→ Provided data:

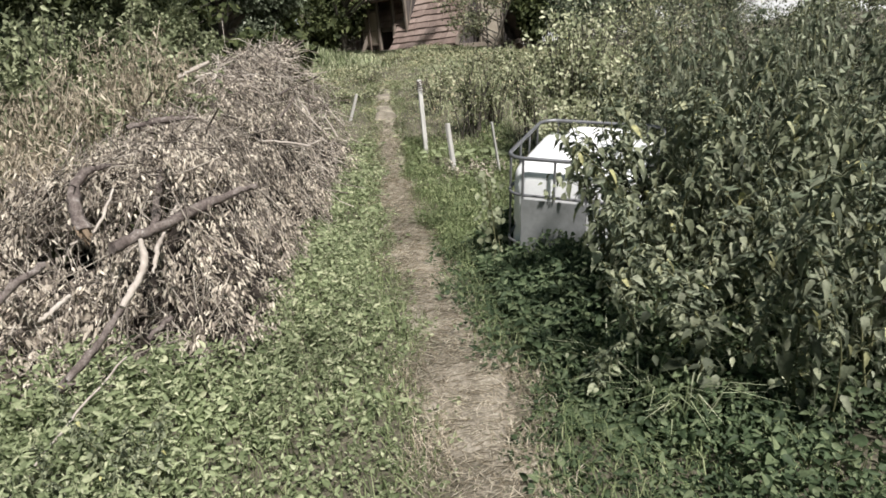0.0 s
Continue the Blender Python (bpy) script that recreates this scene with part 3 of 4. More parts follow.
# withered leaves hang straight down in rows from their branches, with dark hollows between
g = Geo()
c = np.concatenate([on_pile(1500, y1=9.4), on_pile(420, -2.9, -1.0, 5.0, 8.2), on_pile(420, -2.9, -0.9, 3.2, 4.6, 0.02)])
c = c[np.sin(6.2 * c[:, 0] + 1.7 * c[:, 1]) * np.sin(5.4 * c[:, 1] - 2.1 * c[:, 0]) + rng.normal(0, 0.3, len(c)) > -0.32]
n = pile_normal(c)
d = unit(rng.normal(size=(len(c), 3)) + np.array([0.35, -0.6, -0.2]))
d = unit(d - n * (d * n).sum(1, keepdims=True) * 0.85)
ln = rng.uniform(0.25, 0.8, (len(c), 1))
out = n * rng.uniform(-0.16, 0.12, (len(c), 1))
twigs(g_br := Geo(), c + out - d * ln / 2, c + out + d * ln / 2 - np.array([0, 0, 0.04]), rng.uniform(0.004, 0.009, len(c)), 0.002, 0.07, 4)
g_br.put("leafy_branch_tangle", TWIG_DARK, pile, "withered cut branches")["kind"] = "stuff"
per = 64
u = rng.uniform(-0.5, 0.55, (len(c), per, 1))
q = (c + out)[:, None] + d[:, None] * u * ln[:, None] + rng.normal(0, 0.022, (len(c), per, 3))
sway = rng.normal(0, 0.22, (len(c), 1, 3))
axis = np.array([0, -0.1, -1.0]) + 0.22 * n[:, None] + sway + rng.normal(0, 0.3, (len(c), per, 3))
L = rng.uniform(0.02, 0.062, (len(c), per)) * rng.uniform(0.65, 1.25, (len(c), 1))
face = 0.6 * n[:, None] + np.array([0.1, -0.6, 0.1]) + rng.normal(0, 0.45, axis.shape)
keep = (off_sticks(q.reshape(-1, 3)) > 0.06) & (off_sticks((q + axis * L[..., None]).reshape(-1, 3)) > 0.045)
pick = lambda v: v.reshape(-1, 3)[keep]
leaves(g, pick(q), pick(axis), pick(face), L.ravel()[keep], (L * rng.uniform(0.16, 0.36, L.shape)).ravel()[keep], fold=0.3, droop=-0.2)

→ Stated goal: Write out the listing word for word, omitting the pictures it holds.

→ Solution:
0.0 s
Continue the Blender Python (bpy) script that recreates this scene with part 3 of 4. More parts follow.
# withered leaves hang straight down in rows from their branches, with dark hollows between
g = Geo()
c = np.concatenate([on_pile(1500, y1=9.4), on_pile(420, -2.9, -1.0, 5.0, 8.2), on_pile(420, -2.9, -0.9, 3.2, 4.6, 0.02)])
c = c[np.sin(6.2 * c[:, 0] + 1.7 * c[:, 1]) * np.sin(5.4 * c[:, 1] - 2.1 * c[:, 0]) + rng.normal(0, 0.3, len(c)) > -0.32]
n = pile_normal(c)
d = unit(rng.normal(size=(len(c), 3)) + np.array([0.35, -0.6, -0.2]))
d = unit(d - n * (d * n).sum(1, keepdims=True) * 0.85)
ln = rng.uniform(0.25, 0.8, (len(c), 1))
out = n * rng.uniform(-0.16, 0.12, (len(c), 1))
twigs(g_br := Geo(), c + out - d * ln / 2, c + out + d * ln / 2 - np.array([0, 0, 0.04]), rng.uniform(0.004, 0.009, len(c)), 0.002, 0.07, 4)
g_br.put("leafy_branch_tangle", TWIG_DARK, pile, "withered cut branches")["kind"] = "stuff"
per = 64
u = rng.uniform(-0.5, 0.55, (len(c), per, 1))
q = (c + out)[:, None] + d[:, None] * u * ln[:, None] + rng.normal(0, 0.022, (len(c), per, 3))
sway = rng.normal(0, 0.22, (len(c), 1, 3))
axis = np.array([0, -0.1, -1.0]) + 0.22 * n[:, None] + sway + rng.normal(0, 0.3, (len(c), per, 3))
L = rng.uniform(0.02, 0.062, (len(c), per)) * rng.uniform(0.65, 1.25, (len(c), 1))
face = 0.6 * n[:, None] + np.array([0.1, -0.6, 0.1]) + rng.normal(0, 0.45, axis.shape)
keep = (off_sticks(q.reshape(-1, 3)) > 0.06) & (off_sticks((q + axis * L[..., None]).reshape(-1, 3)) > 0.045)
pick = lambda v: v.reshape(-1, 3)[keep]
leaves(g, pick(q), pick(axis), pick(face), L.ravel()[keep], (L * rng.uniform(0.16, 0.36, L.shape)).ravel()[keep], fold=0.3, droop=-0.2)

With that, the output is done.